Let us plead by all means, but for whom? If the list’s rabbinic
sponsors really hoped to succor all victims of “terror,” why did they
name only the “house of Israel” in their appeal — knowing, as they must,
that Israelis endure a small fraction of the violence faced regularly
by Palestinians under occupation?
I suspect – sadly – that the authors of comments like these are not
even aware of their one-sidedness, that their indifference to the
suffering of non-Jews is less a matter of policy than a sort of cultural
reflex. That only deepens the problem: such omissions suggest the
radical insufficiency of Orthodox theology to match contemporary needs.
It’s bad enough to overlook one’s moral obligations to the bulk of
humanity; it’s downright criminal to ignore the suffering inflicted by
one’s own co-religionists.
Nothing is more basic than the priority of moral responsibility for
actions we control, or over which we have influence — and a prominent
figure like Weinreb could have considerable impact on religious Jews, in
Israel and in the United States, who could in turn throw their
political weight against the occupation. That such rabbis choose,
instead, to give religious cover to a national persecution is
intolerable.
Yet the intolerable continues. The day after Weinreb’s sermonizing appeared online, the Israeli newspaper Haaretz reported
that “since the beginning of the current clashes, 150 Palestinians have
been wounded by live weapons fire, with 360 others being injured by
rubber-coated bullets fired by Israeli forces.”
As if that weren’t enough, Haaretz told us that “the
Palestinian health ministry has recorded 18 attacks on Palestinian
ambulances, with injuries sustained by 20 medical personnel and
volunteers en route to treating the injured.”
If Weinreb even noticed this most recent spate of Israeli brutality, I haven’t heard about it.
Summary execution
But I did hear about the reaction of Rabbi Shmuel Eliyahu, a member
of Israel’s Chief Rabbinate Council and the son of Israel’s former chief
Sephardic rabbi. Less than 48 hours after Weinreb’s blame-the-victims
homily, Eliyahu had publicly decreed that any Palestinian who uses force
against an Israeli soldier in occupied territory — a right under international law — must be killed on the spot.

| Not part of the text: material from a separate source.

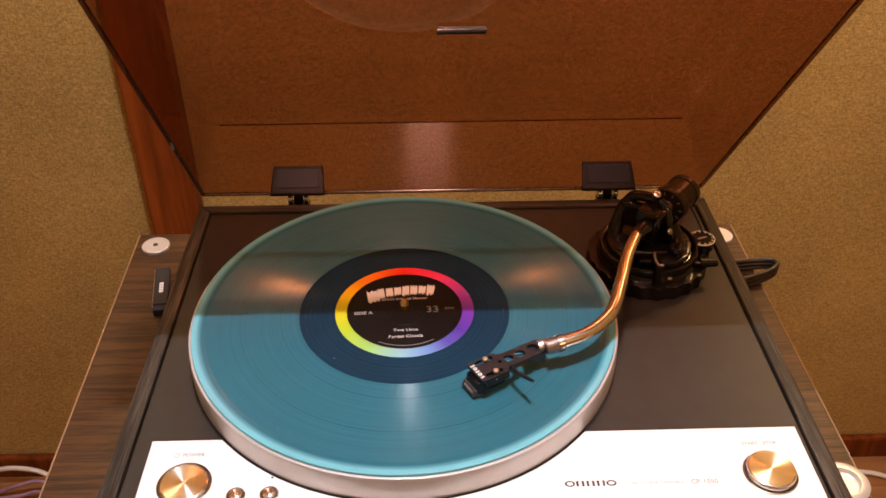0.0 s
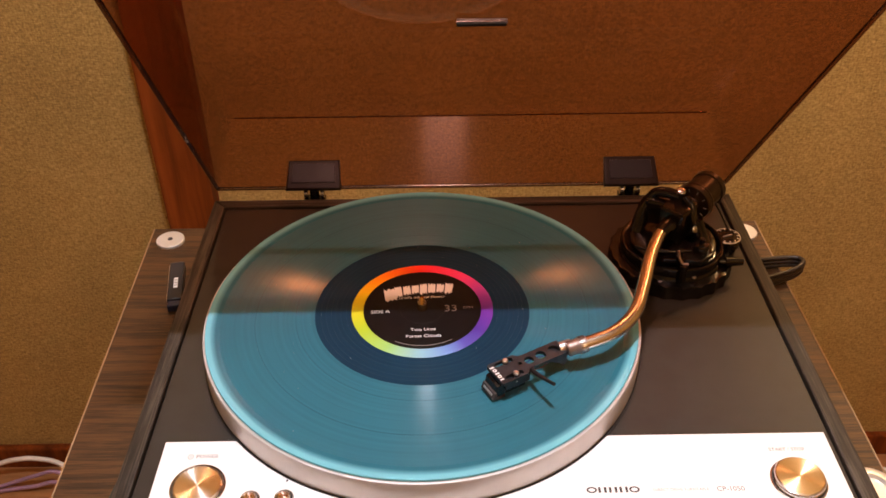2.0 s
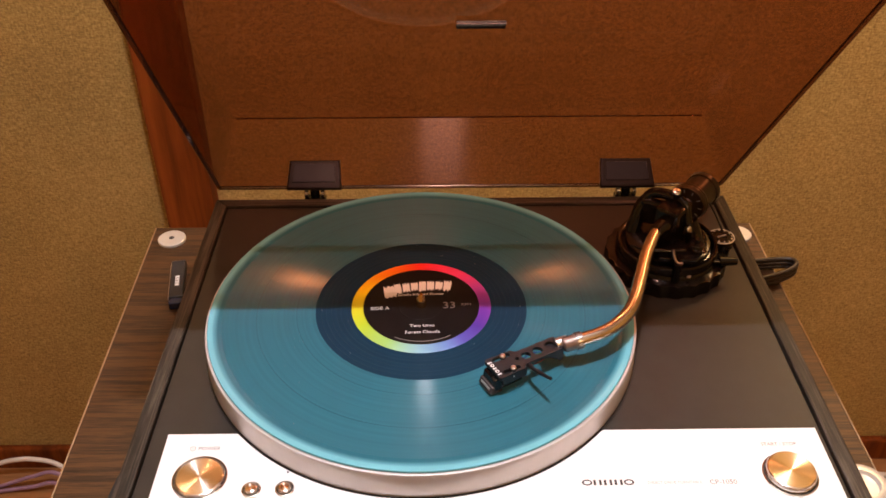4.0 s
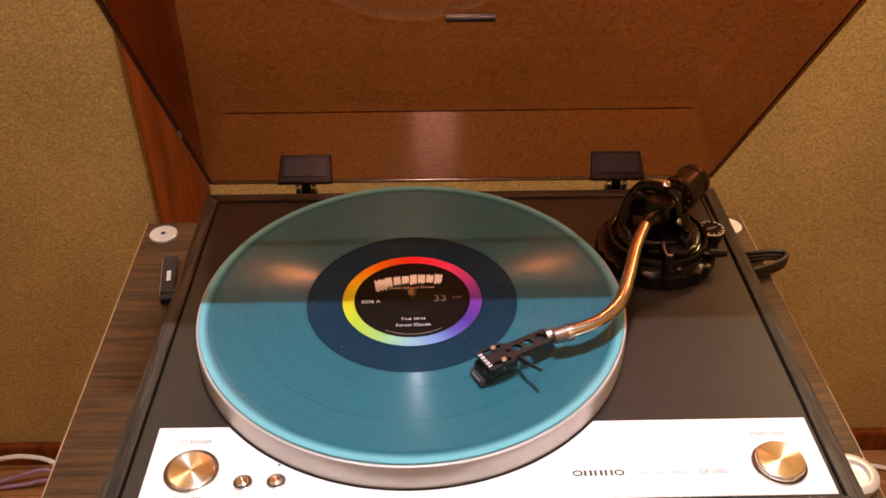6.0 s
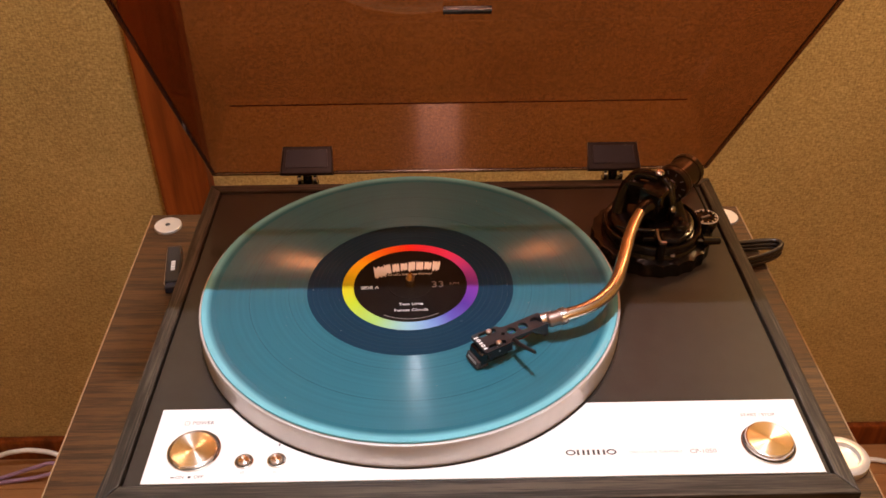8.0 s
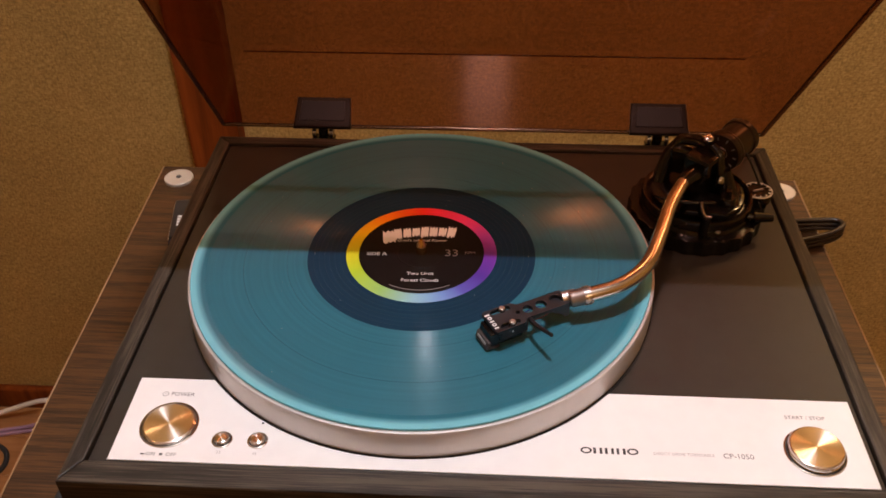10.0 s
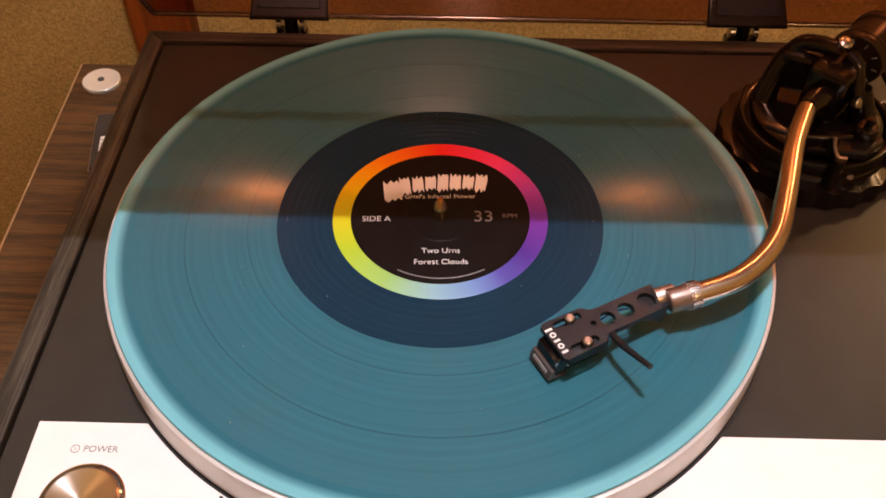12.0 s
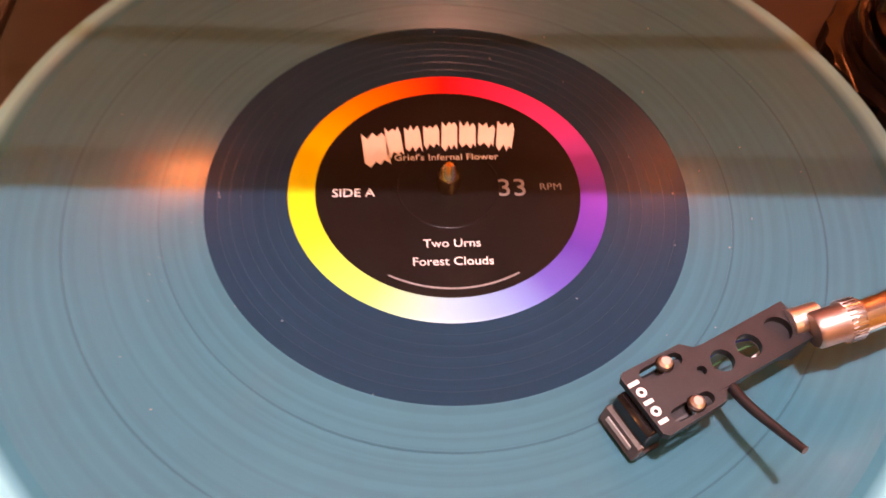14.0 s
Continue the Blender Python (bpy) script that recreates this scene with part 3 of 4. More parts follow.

Indeed, according to Eliyahu, Israelis who do not assassinate such
Palestinians “need to be prosecuted.” This member of Israel’s rabbinic
elite thus supports not only an illegal occupation but the premeditated
murder of those who resist it.
In my worst nightmares, I could not have conjured an Orthodox Judaism
that so radically dehumanized Palestinians and so casually embraced
pure terrorism as a religious norm. But that’s precisely what is
happening. Our rabbis — some eagerly, some with silence, others (like
Weinreb) out of muddled, parochial self-righteousness — are contributing
to a national pathology that eerily recreates the madness of pre-war
Nazi Germany.
But this time we are the Germans; the violence has already begun; the rationale for genocide is well under way; and, most tragic of all, the rabbis entrusted with the preservation of Judaism,
one of the oldest traditions to celebrate the sanctity of human life,
are acting as the enablers of terror. If we don’t stop them, we will be
complicit in the destruction of our own religion along with the human
rights of Palestinians.
Michael Lesher, an
author and lawyer, has published numerous articles dealing with child
sexual abuse and other topics. He is the author of the recent book Sexual Abuse, Shonda and Concealment in Orthodox Jewish Communities (McFarland & Co.) and lives in Passaic, New Jersey.